Соловьев был навязчив, стремился проповедовать и поучать. Общественная позиция Полонского была ему неясной, но он считал, что поэта можно привести к общему знаменателю — общему с кругом Победоносцева — и, так сказать, приплюсовать к этому кругу. Он написал Полонскому письмо с изложением своей позиции: «Я позволю себе приравнять себя к Майкову в одном отношении. В духовном мире для нас общее важнее частностей. У нас идей немного, но наличные царствуют, и кроме них мы решились не видеть другого ничего… Оттого мы тенденциозны, оттого мы в тенденцию верим и ею руководимся. Это может показаться узким и доктринерским, но так уж богу угодно — пожалуй, осуждайте нас. Вам вложил бог любовь к свободе — благо Вам; я же на Вас вижу страдания, ею причиненные, и не принадлежу к ее ратникам». Далее Соловьев заявлял, что для борьбы с «тлетворным духом» социализма «есть два могучих орудия, ресурсы которых безграничны: самодержавие и церковь, далеко не развернувшие всех своих сил; их нет на Западе. Силен папа римский, да рук-то у него нет, и давно ему ни одно государство не верит».
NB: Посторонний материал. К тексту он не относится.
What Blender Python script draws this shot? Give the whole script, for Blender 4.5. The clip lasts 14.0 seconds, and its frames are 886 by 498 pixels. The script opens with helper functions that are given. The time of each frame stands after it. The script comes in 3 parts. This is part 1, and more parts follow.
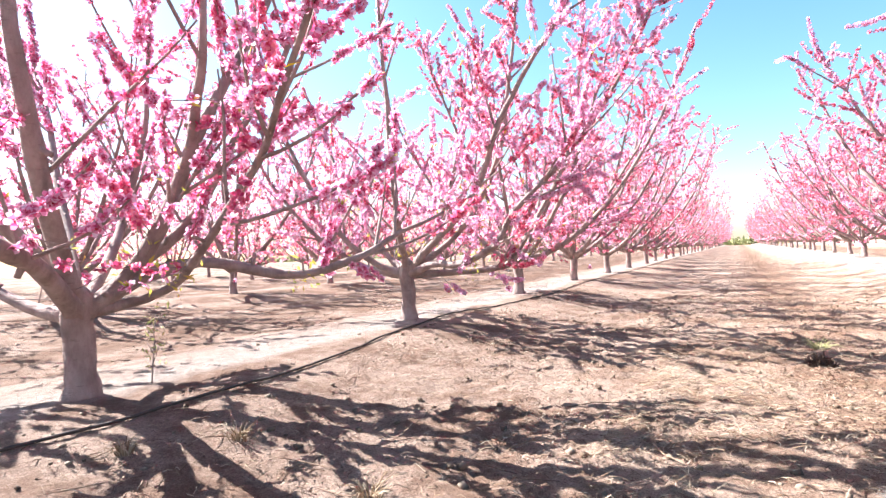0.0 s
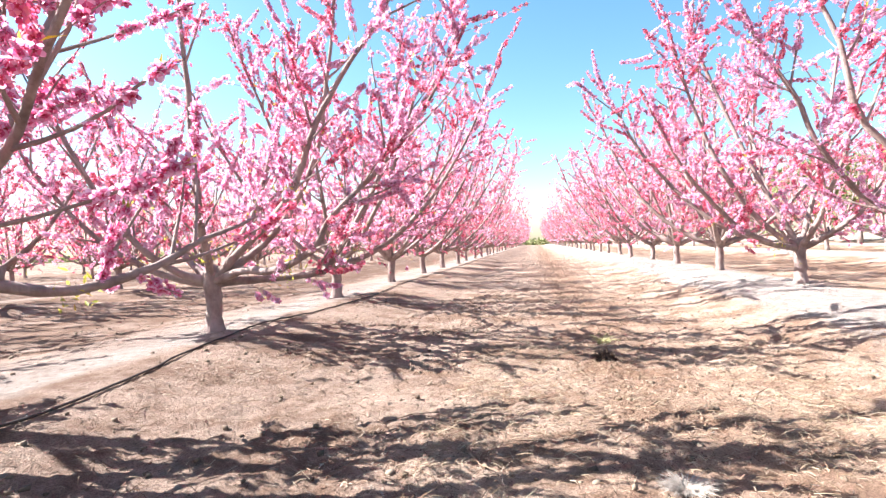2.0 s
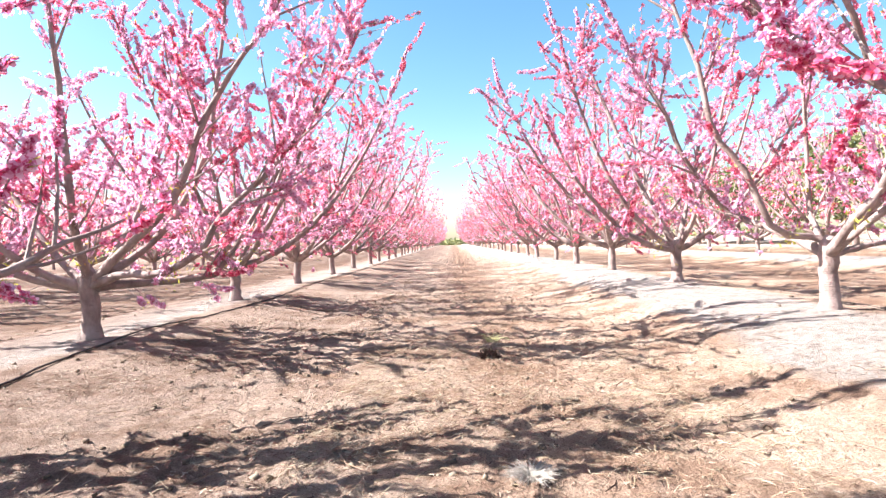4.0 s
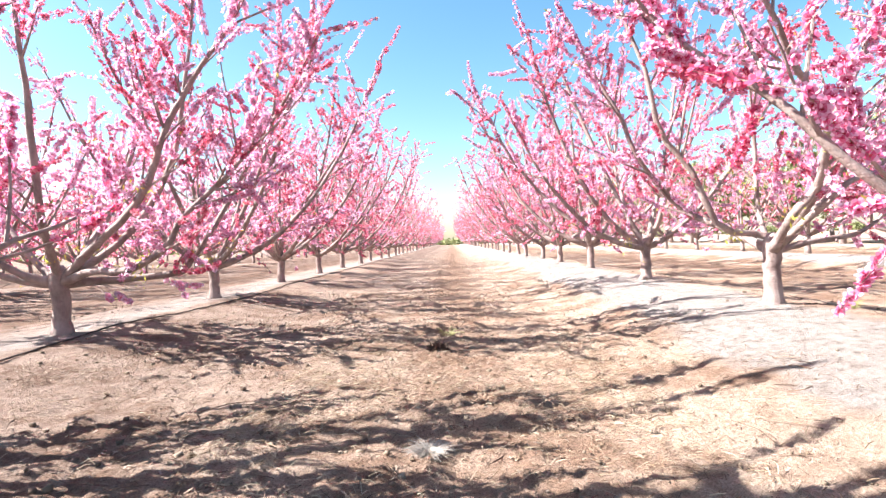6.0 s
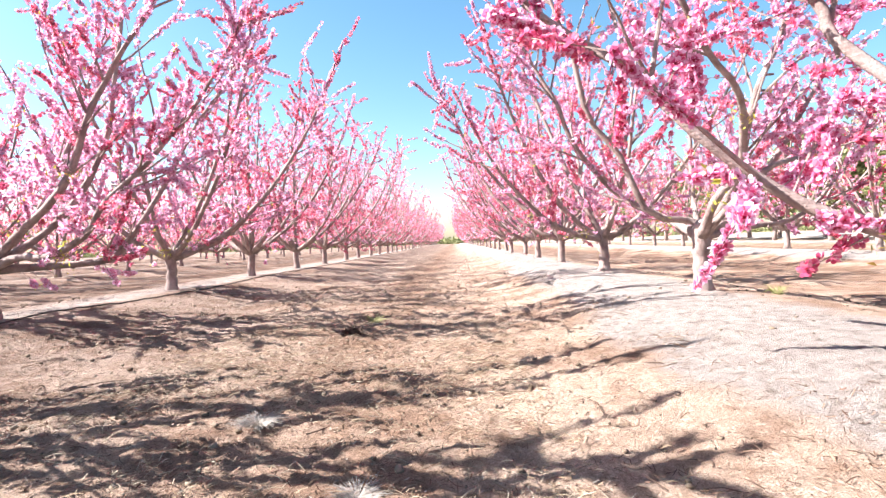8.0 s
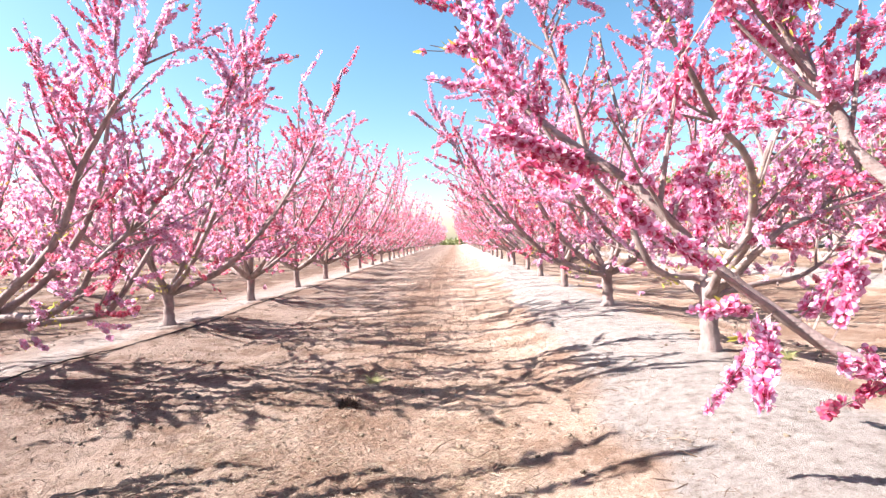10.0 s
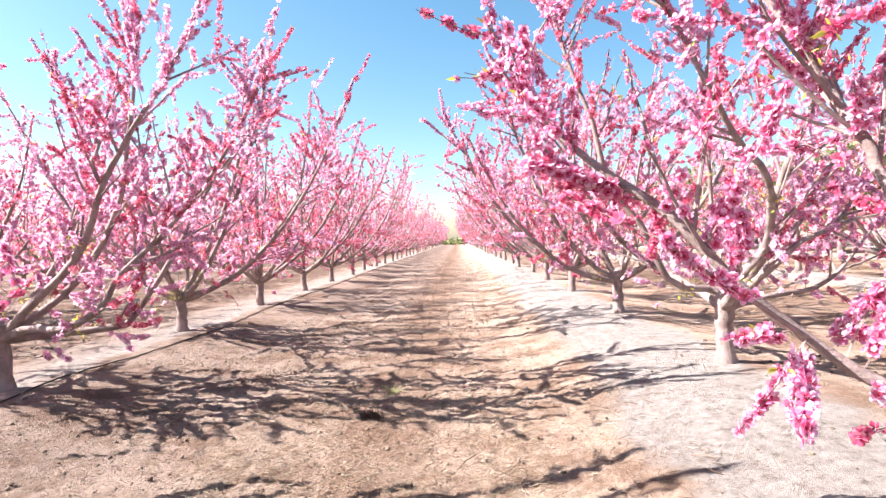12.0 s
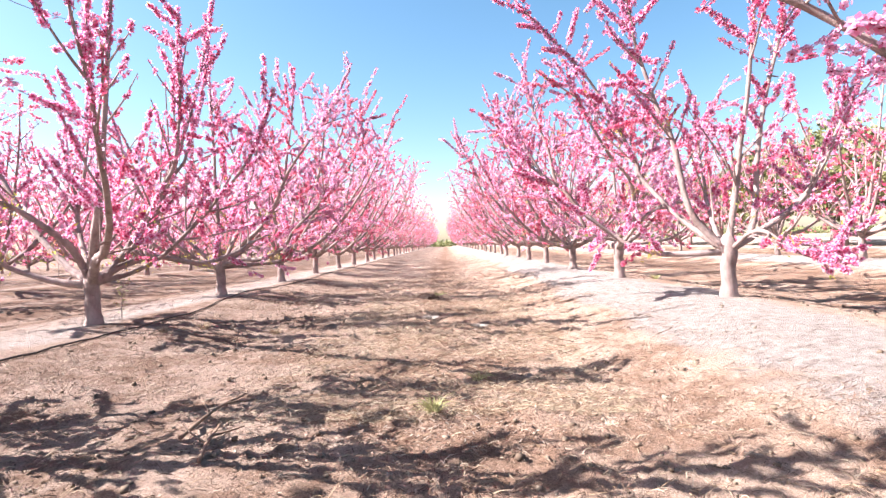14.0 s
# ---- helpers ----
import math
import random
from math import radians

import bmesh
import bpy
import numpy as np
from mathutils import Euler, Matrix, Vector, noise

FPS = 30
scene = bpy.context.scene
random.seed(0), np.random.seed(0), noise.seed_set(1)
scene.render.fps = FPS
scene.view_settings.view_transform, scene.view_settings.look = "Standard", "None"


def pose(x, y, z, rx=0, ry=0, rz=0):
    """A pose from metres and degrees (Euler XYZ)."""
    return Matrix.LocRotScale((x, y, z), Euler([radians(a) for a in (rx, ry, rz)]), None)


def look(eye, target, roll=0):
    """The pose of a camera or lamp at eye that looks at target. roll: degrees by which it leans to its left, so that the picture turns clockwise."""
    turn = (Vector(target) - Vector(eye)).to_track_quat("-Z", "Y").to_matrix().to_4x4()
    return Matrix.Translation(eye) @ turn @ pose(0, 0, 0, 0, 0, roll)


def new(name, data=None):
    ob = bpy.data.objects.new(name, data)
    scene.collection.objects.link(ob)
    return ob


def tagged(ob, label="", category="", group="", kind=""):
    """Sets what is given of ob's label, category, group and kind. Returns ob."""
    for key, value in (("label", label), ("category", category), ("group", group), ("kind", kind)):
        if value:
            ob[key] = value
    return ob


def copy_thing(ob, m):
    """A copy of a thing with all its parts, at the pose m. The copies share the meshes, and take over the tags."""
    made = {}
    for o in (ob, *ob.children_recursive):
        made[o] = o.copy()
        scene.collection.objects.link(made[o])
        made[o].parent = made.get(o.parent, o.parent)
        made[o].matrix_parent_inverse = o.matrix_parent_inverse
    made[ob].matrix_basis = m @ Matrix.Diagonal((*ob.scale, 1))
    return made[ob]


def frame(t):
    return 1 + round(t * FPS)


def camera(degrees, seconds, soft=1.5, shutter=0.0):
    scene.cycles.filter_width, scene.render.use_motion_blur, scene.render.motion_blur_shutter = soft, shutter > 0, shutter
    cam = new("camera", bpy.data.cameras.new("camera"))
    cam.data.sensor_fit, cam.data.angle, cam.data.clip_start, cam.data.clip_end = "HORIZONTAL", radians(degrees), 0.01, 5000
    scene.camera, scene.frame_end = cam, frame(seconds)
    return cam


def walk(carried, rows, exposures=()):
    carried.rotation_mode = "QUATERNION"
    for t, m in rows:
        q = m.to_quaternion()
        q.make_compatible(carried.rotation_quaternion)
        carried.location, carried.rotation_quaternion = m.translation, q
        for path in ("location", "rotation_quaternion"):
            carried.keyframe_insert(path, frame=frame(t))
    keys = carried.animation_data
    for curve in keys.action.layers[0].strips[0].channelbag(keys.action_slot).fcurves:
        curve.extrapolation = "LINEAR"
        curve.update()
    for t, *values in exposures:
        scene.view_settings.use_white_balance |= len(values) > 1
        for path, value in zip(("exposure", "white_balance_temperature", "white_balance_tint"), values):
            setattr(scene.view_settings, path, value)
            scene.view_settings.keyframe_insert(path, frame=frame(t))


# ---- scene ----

Полонский ответил с плохо скрытым раздражением: «Вы пишете, что в папу уже никто не верит, а кто верит в нашего константинопольского патриарха?! Кто из народа знает его хотя бы по имени? Один раз Тертий [Филиппов, государственный контролер, подголосок Победоносцева]… да те члены Синода, которые почему-то никогда не ходят пешком, как ходили апостолы и наши св. иерархи… Отчего ни на одном образе не видать ни одного едущего в карете праведника, а наше высокопоставленное духовное лицо иначе и вообразить себе нельзя, как едущим в карете…»
О себе Полонский сказал потом — в ответах на вопросы «Петербургской газеты». Вот некоторые из них:
«Главная черта моего характера. — Уживчивость.
Достоинство, которое я предпочитаю у мужчин. — Оригинальность и неподкупность.
Достоинство, которое я предпочитаю у женщин. — Глубокое понимание близких ей людей, в особенности недюжинных.
Мое главное достоинство. — Все мне кажутся главными.
Мой главный недостаток. — Излишняя откровенность.
Мой идеал счастья. — Слишком далек, чтобы говорить о нем.
Кем бы я хотел быть. — Человеком — так, как я его понимаю.
Мой девиз. — Все, что человечно, то и божественно».